- **GIVEN DATA**
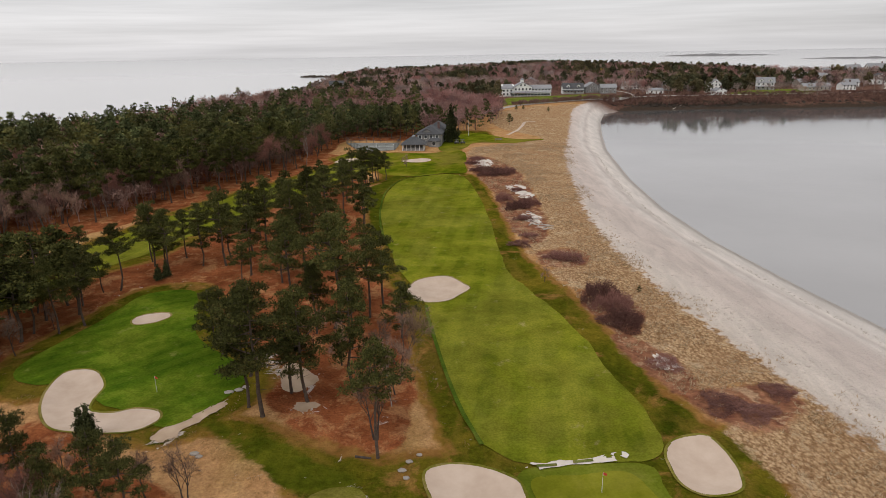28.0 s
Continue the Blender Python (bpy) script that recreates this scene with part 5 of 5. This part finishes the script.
for x, y, w, h, rise, wall, roof, label, turn, gable, dorm in [
        (402, 782, 15, 5.4, 4.0, "white", "roof_grey", "white house on the rise above the bay", 0.1, False, 1),
        (442, 780, 13, 5.0, 3.4, "tanwall", "roof_dark", "tan house with a dark roof on the rise", -0.15, False, 0),
        (470, 812, 14, 6.4, 4.2, "white", "roof_grey", "tall white house on the rise", 0.2, True, 0),
        (496, 802, 16, 6.0, 4.0, "grey", "roof_grey", "grey shingled house on the rise", 0.0, False, 2),
        (506, 774, 12, 5.2, 3.6, "white", "roof_dark", "white house with a dark roof among gardens", 0.25, True, 0),
        (458, 702, 13, 4.2, 2.8, "white", "roof_grey", "white house near the coastal road", -0.1, False, 0),
        (520, 752, 14, 5.6, 3.4, "tanwall", "roof_grey", "tan house towards the point", 0.1, False, 1),
        (432, 704, 12, 4.4, 3.2, "grey", "roof_dark", "grey cottage near the coastal road", 0.15, True, 0),
        (376, 703, 11, 4.0, 2.8, "white", "roof_grey", "small white house behind the road", -0.2, False, 0),
        (338, 712, 12, 4.4, 3.0, "tanwall", "roof_grey", "tan house with a pale roof among trees", 0.1, False, 0),
        (318, 768, 13, 5.2, 3.4, "white", "roof_grey", "white house at the edge of the woods", 0.0, False, 1),
        (214, 700, 12, 4.6, 3.2, "grey", "roof_grey", "grey house half hidden by trees", 0.1, False, 0)]:
    house("slope_house", x, y, w, 9, h, rise, wall, roof, label, turn, gable, dormers=dorm)
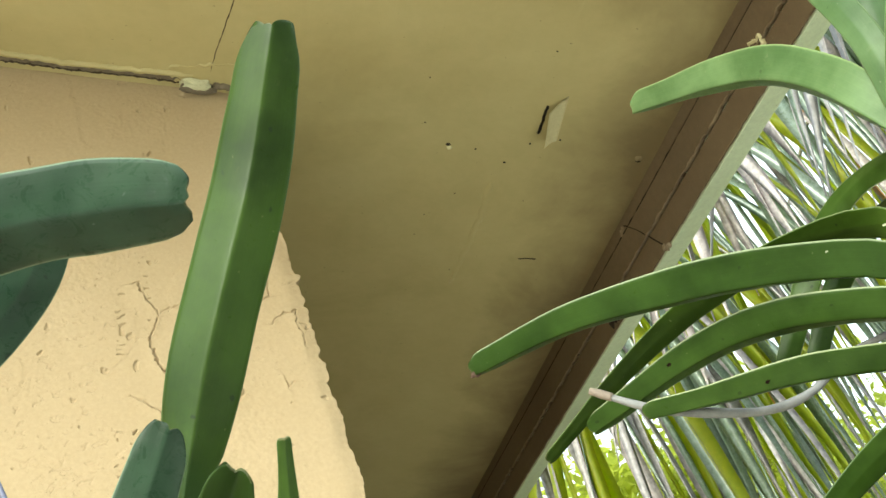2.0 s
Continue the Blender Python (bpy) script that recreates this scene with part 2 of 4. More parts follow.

- **EXERCISE PROMPT**
Every entry must be transcribed exactly. Pictures do not belong in the copy.

- **CORRECT ANSWER**
28.0 s
Continue the Blender Python (bpy) script that recreates this scene with part 5 of 5. This part finishes the script.
for x, y, w, h, rise, wall, roof, label, turn, gable, dorm in [
        (402, 782, 15, 5.4, 4.0, "white", "roof_grey", "white house on the rise above the bay", 0.1, False, 1),
        (442, 780, 13, 5.0, 3.4, "tanwall", "roof_dark", "tan house with a dark roof on the rise", -0.15, False, 0),
        (470, 812, 14, 6.4, 4.2, "white", "roof_grey", "tall white house on the rise", 0.2, True, 0),
        (496, 802, 16, 6.0, 4.0, "grey", "roof_grey", "grey shingled house on the rise", 0.0, False, 2),
        (506, 774, 12, 5.2, 3.6, "white", "roof_dark", "white house with a dark roof among gardens", 0.25, True, 0),
        (458, 702, 13, 4.2, 2.8, "white", "roof_grey", "white house near the coastal road", -0.1, False, 0),
        (520, 752, 14, 5.6, 3.4, "tanwall", "roof_grey", "tan house towards the point", 0.1, False, 1),
        (432, 704, 12, 4.4, 3.2, "grey", "roof_dark", "grey cottage near the coastal road", 0.15, True, 0),
        (376, 703, 11, 4.0, 2.8, "white", "roof_grey", "small white house behind the road", -0.2, False, 0),
        (338, 712, 12, 4.4, 3.0, "tanwall", "roof_grey", "tan house with a pale roof among trees", 0.1, False, 0),
        (318, 768, 13, 5.2, 3.4, "white", "roof_grey", "white house at the edge of the woods", 0.0, False, 1),
        (214, 700, 12, 4.6, 3.2, "grey", "roof_grey", "grey house half hidden by trees", 0.1, False, 0)]:
    house("slope_house", x, y, w, 9, h, rise, wall, roof, label, turn, gable, dormers=dorm)
2.0 s
Continue the Blender Python (bpy) script that recreates this scene with part 2 of 4. More parts follow.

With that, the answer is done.